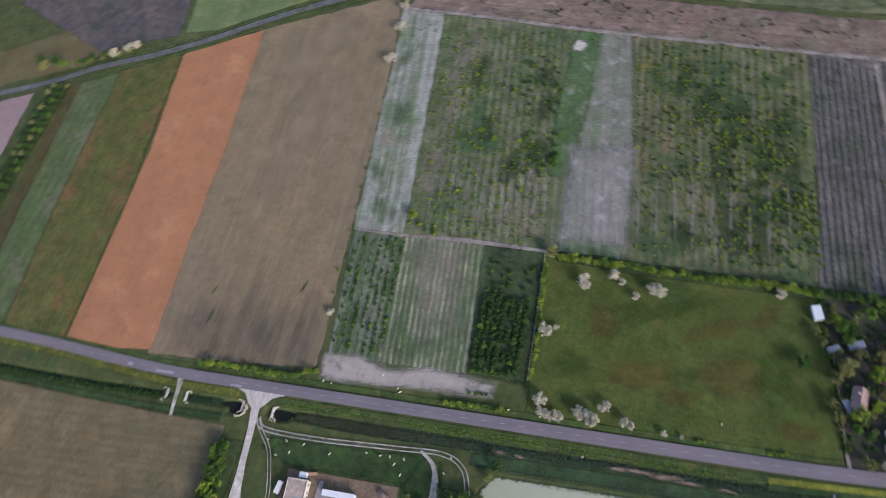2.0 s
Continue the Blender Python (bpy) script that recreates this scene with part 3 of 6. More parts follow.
# ---------------------------------------------------------------- fields south of the road
patch("field", [(206, -14), (420, -14), (420, -93), (290, -93), (206, -101)], M["rust_pasture"], Z1, 5.2, "rough pasture with rusty red and green patches", "pasture")
patch("field", [(206, -101), (290, -92), (420, -88), (420, -330), (225, -330), (219, -186), (179, -190), (171, -145), (207, -141)], M["pasture"], Z1, 3.4, "wide dry olive pasture with faint wheel marks", "pasture")
blob("field", [(206, -16), (252, -16), (256, -40), (248, -44), (228, -42), (212, -36)], M["green_band"], Z2, 5.0, "mown green lawn round the red-roofed houses", "lawn", True)
patch("field", [(-24, -20), (-22.5, -102), (-13, -180), (-7.6, -224.6), (-56, -229.6), (-104, -235.4), (-190, -236), (-290, -120), (-286, -14), (-222, -15), (-135, -17.5), (-60, -20)], M["stubble"], Z1, 3.4, "wide tan stubble field with mown swaths")
blob("field", [(-15, -168), (-9.6, -190), (-6, -221), (-30, -226), (-66, -230), (-58, -204), (-48, -172), (-28, -164)], M["grey_soil"], Z2, 16.0, "ashen bare patch in the stubble", "ground", True)
blob("field", [(-98, -232), (-110, -204), (-106, -186), (-90, -184), (-84, -212), (-80, -230)], M["grey_soil"], Z2, 8.0, "ashen bare patch along the ochre field", "ground", True)
patch("field", [(-8, -225), (-103, -238), (-110, -420), (6, -420), (0, -292)], M["orange_far"], Z2, 3.4, "bare orange ochre field beyond the stubble")
patch("field", [(-3, -106), (60, -106), (62, -205), (58, -300), (8, -300), (3, -200)], M["scrub"], Z1, 3.4, "weedy scrub grassland with reddish bare spots", "scrubland")
patch("field", [(-6, -103), (11.5, -103), (8, -60), (-6, -56)], M["green_band"], Z2, 3.4, "dark green grass beside the fenced yard", "lawn")
patch("field", [(12.6, -102.8), (65.9, -98.8), (64.2, -32.6), (29, -33), (13, -33.5), (10.2, -58)], M["yard"], Z2, 1.7, "brown bare soil yard of the substation", "yard")
patch("field", [(31, -42.5), (57, -42.5), (59, -54), (31, -54.5)], M["yard_grass"], Z3, 3.9, "thin grass between the yard drives", "lawn")
patch("field", [(66.5, -99), (84, -104), (87, -90), (84, -45), (80, -20), (62, -18), (65, -34)], M["deep_grass"], Z2, 3.9, "lush green lawn between pond hedge and yard", "lawn")
patch("field", [(11, -32), (66, -32), (72, -18.6), (0, -21.5), (-3, -26)], M["deep_grass"], Z2, 3.4, "dark green lawn between yard and ditch", "lawn")
patch("field", [(81.6, -119.4), (128, -114), (205, -111), (206.5, -140.5), (171, -145), (179, -190), (225, -182), (340, -172), (330, -330), (57, -330), (57, -270), (63, -206), (60.5, -106), (79.6, -104.6)], M["solar_ground"], Z2, 2.5, "patchy grass and bare soil of the solar park", "ground")
blob("field", [(66, -202), (65, -170), (66, -153), (80, -149), (92, -152), (103, -168), (101, -186), (86, -201)], M["solar_bare"], Z3, 10.0, "bare beige soil between the solar rows", "ground", True)
blob("field", [(118, -116), (132, -114), (136, -126), (126, -136), (117, -128)], M["solar_bare"], Z3, 7.0, "bare beige soil by the park fence", "ground", True)
blob("field", [(117, -112), (131, -109), (139, -107), (137, -111), (128, -119), (120, -121)], M["chalk"], Z4, 4.0, "white rubble and chalk heaped by the fence", "ground", True)

# sheets whose dark colour paints the shade beneath lane and pond trees
patch("undergrowth", [(-12.5, -26), (-24, -26), (-23.5, -60), (-21.5, -103), (-13, -180), (-7, -180), (-12, -126), (-13.4, -60)], M["shade_litter"], Z3, 5.0, "dark ground under the lane trees, shade in its colour", "undergrowth")
patch("undergrowth", [(82.5, -105), (82.5, -118), (118, -112), (140, -108), (172, -107.4), (204.6, -108), (210.6, -104), (212, -20), (206, -20), (203.5, -70), (199, -91), (160, -96), (137, -99.5), (105, -103.5), (94, -101), (93.4, -76), (86, -76), (86, -100)], M["shade_litter"], Z1, 4.0, "dark ground under the trees round the pond, shade in its colour", "undergrowth")
patch("garden_lawn", [(262, 4.6), (295, 5), (291, 16), (283, 30), (277, 36), (277, 20), (270, 9)], M["deep_grass"], Z2 + 0.05, 3.0, "dark green lawn between garden pond and road", "lawn")
patch("garden_lawn", grown(SMALL_POND, 5.0), M["deep_grass"], Z2, 3.0, "lush grass ring round the garden pond", "lawn")
patch("bank_grass", [(121, -113.2), (140, -107.8), (172, -107.2), (204.6, -107.6), (204.4, -111), (128.8, -113.6)], M["verge"], Z1, 2.2, "olive grass strip along the park fence", "grass")
ribbon("path", [(88.6, -97), (92, -102.2), (101.6, -104.6), (117.9, -103.2), (128.6, -102.2), (136, -102.8)], 1.6, M["yard_grass"], Z4, "worn earth track behind the pond", "path", soft=0.7, peak=0.8)
ribbon("shore", [(100.5, -20.6), (117, -20.0), (146, -19.5), (176, -19.4), (203, -19.2)], 1.3, M["mud"], -0.42, "pale yellowish muddy rim of the pond", "shore", soft=0.6)
# the same painted shade under terrace trees, meadow hedge and plantation
patch("undergrowth", [(80.5, -30), (100, -30), (97.6, -54), (84, -56)], M["shade_litter"], Z3, 4.0, "dark ground under the terrace trees, shade in its colour", "undergrowth")
patch("undergrowth", [(114, 83), (222, 76), (258, 74.6), (258, 70), (222, 70.4), (160, 73.6), (116, 78)], M["shade_litter"], Z3, 3.0, "dark ground under the meadow hedge, shade in its colour", "undergrowth")
patch("undergrowth", [(-240, 14), (-224, 12), (-216, 172), (-229, 172)], M["shade_litter"], Z3, 4.0, "dark ground under the plantation, shade in its colour", "undergrowth")
blob("field", [(13.6, -62), (18, -61), (18.6, -66), (17, -72), (14, -75), (12.4, -69)], M["ochre_spot"], Z3, 1, "ochre dirt spilled in the yard")
blob("field", [(108, 204), (114, 203), (116, 208), (112, 212), (108, 209)], M["chalk"], Z3, 1, "white chalk heap at the end of the plots")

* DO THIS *
Do not include the images; transcribe the rest of the listing exactly.

* PROBLEM SOLUTION *
2.0 s
Continue the Blender Python (bpy) script that recreates this scene with part 3 of 6. More parts follow.
# ---------------------------------------------------------------- fields south of the road
patch("field", [(206, -14), (420, -14), (420, -93), (290, -93), (206, -101)], M["rust_pasture"], Z1, 5.2, "rough pasture with rusty red and green patches", "pasture")
patch("field", [(206, -101), (290, -92), (420, -88), (420, -330), (225, -330), (219, -186), (179, -190), (171, -145), (207, -141)], M["pasture"], Z1, 3.4, "wide dry olive pasture with faint wheel marks", "pasture")
blob("field", [(206, -16), (252, -16), (256, -40), (248, -44), (228, -42), (212, -36)], M["green_band"], Z2, 5.0, "mown green lawn round the red-roofed houses", "lawn", True)
patch("field", [(-24, -20), (-22.5, -102), (-13, -180), (-7.6, -224.6), (-56, -229.6), (-104, -235.4), (-190, -236), (-290, -120), (-286, -14), (-222, -15), (-135, -17.5), (-60, -20)], M["stubble"], Z1, 3.4, "wide tan stubble field with mown swaths")
blob("field", [(-15, -168), (-9.6, -190), (-6, -221), (-30, -226), (-66, -230), (-58, -204), (-48, -172), (-28, -164)], M["grey_soil"], Z2, 16.0, "ashen bare patch in the stubble", "ground", True)
blob("field", [(-98, -232), (-110, -204), (-106, -186), (-90, -184), (-84, -212), (-80, -230)], M["grey_soil"], Z2, 8.0, "ashen bare patch along the ochre field", "ground", True)
patch("field", [(-8, -225), (-103, -238), (-110, -420), (6, -420), (0, -292)], M["orange_far"], Z2, 3.4, "bare orange ochre field beyond the stubble")
patch("field", [(-3, -106), (60, -106), (62, -205), (58, -300), (8, -300), (3, -200)], M["scrub"], Z1, 3.4, "weedy scrub grassland with reddish bare spots", "scrubland")
patch("field", [(-6, -103), (11.5, -103), (8, -60), (-6, -56)], M["green_band"], Z2, 3.4, "dark green grass beside the fenced yard", "lawn")
patch("field", [(12.6, -102.8), (65.9, -98.8), (64.2, -32.6), (29, -33), (13, -33.5), (10.2, -58)], M["yard"], Z2, 1.7, "brown bare soil yard of the substation", "yard")
patch("field", [(31, -42.5), (57, -42.5), (59, -54), (31, -54.5)], M["yard_grass"], Z3, 3.9, "thin grass between the yard drives", "lawn")
patch("field", [(66.5, -99), (84, -104), (87, -90), (84, -45), (80, -20), (62, -18), (65, -34)], M["deep_grass"], Z2, 3.9, "lush green lawn between pond hedge and yard", "lawn")
patch("field", [(11, -32), (66, -32), (72, -18.6), (0, -21.5), (-3, -26)], M["deep_grass"], Z2, 3.4, "dark green lawn between yard and ditch", "lawn")
patch("field", [(81.6, -119.4), (128, -114), (205, -111), (206.5, -140.5), (171, -145), (179, -190), (225, -182), (340, -172), (330, -330), (57, -330), (57, -270), (63, -206), (60.5, -106), (79.6, -104.6)], M["solar_ground"], Z2, 2.5, "patchy grass and bare soil of the solar park", "ground")
blob("field", [(66, -202), (65, -170), (66, -153), (80, -149), (92, -152), (103, -168), (101, -186), (86, -201)], M["solar_bare"], Z3, 10.0, "bare beige soil between the solar rows", "ground", True)
blob("field", [(118, -116), (132, -114), (136, -126), (126, -136), (117, -128)], M["solar_bare"], Z3, 7.0, "bare beige soil by the park fence", "ground", True)
blob("field", [(117, -112), (131, -109), (139, -107), (137, -111), (128, -119), (120, -121)], M["chalk"], Z4, 4.0, "white rubble and chalk heaped by the fence", "ground", True)

# sheets whose dark colour paints the shade beneath lane and pond trees
patch("undergrowth", [(-12.5, -26), (-24, -26), (-23.5, -60), (-21.5, -103), (-13, -180), (-7, -180), (-12, -126), (-13.4, -60)], M["shade_litter"], Z3, 5.0, "dark ground under the lane trees, shade in its colour", "undergrowth")
patch("undergrowth", [(82.5, -105), (82.5, -118), (118, -112), (140, -108), (172, -107.4), (204.6, -108), (210.6, -104), (212, -20), (206, -20), (203.5, -70), (199, -91), (160, -96), (137, -99.5), (105, -103.5), (94, -101), (93.4, -76), (86, -76), (86, -100)], M["shade_litter"], Z1, 4.0, "dark ground under the trees round the pond, shade in its colour", "undergrowth")
patch("garden_lawn", [(262, 4.6), (295, 5), (291, 16), (283, 30), (277, 36), (277, 20), (270, 9)], M["deep_grass"], Z2 + 0.05, 3.0, "dark green lawn between garden pond and road", "lawn")
patch("garden_lawn", grown(SMALL_POND, 5.0), M["deep_grass"], Z2, 3.0, "lush grass ring round the garden pond", "lawn")
patch("bank_grass", [(121, -113.2), (140, -107.8), (172, -107.2), (204.6, -107.6), (204.4, -111), (128.8, -113.6)], M["verge"], Z1, 2.2, "olive grass strip along the park fence", "grass")
ribbon("path", [(88.6, -97), (92, -102.2), (101.6, -104.6), (117.9, -103.2), (128.6, -102.2), (136, -102.8)], 1.6, M["yard_grass"], Z4, "worn earth track behind the pond", "path", soft=0.7, peak=0.8)
ribbon("shore", [(100.5, -20.6), (117, -20.0), (146, -19.5), (176, -19.4), (203, -19.2)], 1.3, M["mud"], -0.42, "pale yellowish muddy rim of the pond", "shore", soft=0.6)
# the same painted shade under terrace trees, meadow hedge and plantation
patch("undergrowth", [(80.5, -30), (100, -30), (97.6, -54), (84, -56)], M["shade_litter"], Z3, 4.0, "dark ground under the terrace trees, shade in its colour", "undergrowth")
patch("undergrowth", [(114, 83), (222, 76), (258, 74.6), (258, 70), (222, 70.4), (160, 73.6), (116, 78)], M["shade_litter"], Z3, 3.0, "dark ground under the meadow hedge, shade in its colour", "undergrowth")
patch("undergrowth", [(-240, 14), (-224, 12), (-216, 172), (-229, 172)], M["shade_litter"], Z3, 4.0, "dark ground under the plantation, shade in its colour", "undergrowth")
blob("field", [(13.6, -62), (18, -61), (18.6, -66), (17, -72), (14, -75), (12.4, -69)], M["ochre_spot"], Z3, 1, "ochre dirt spilled in the yard")
blob("field", [(108, 204), (114, 203), (116, 208), (112, 212), (108, 209)], M["chalk"], Z3, 1, "white chalk heap at the end of the plots")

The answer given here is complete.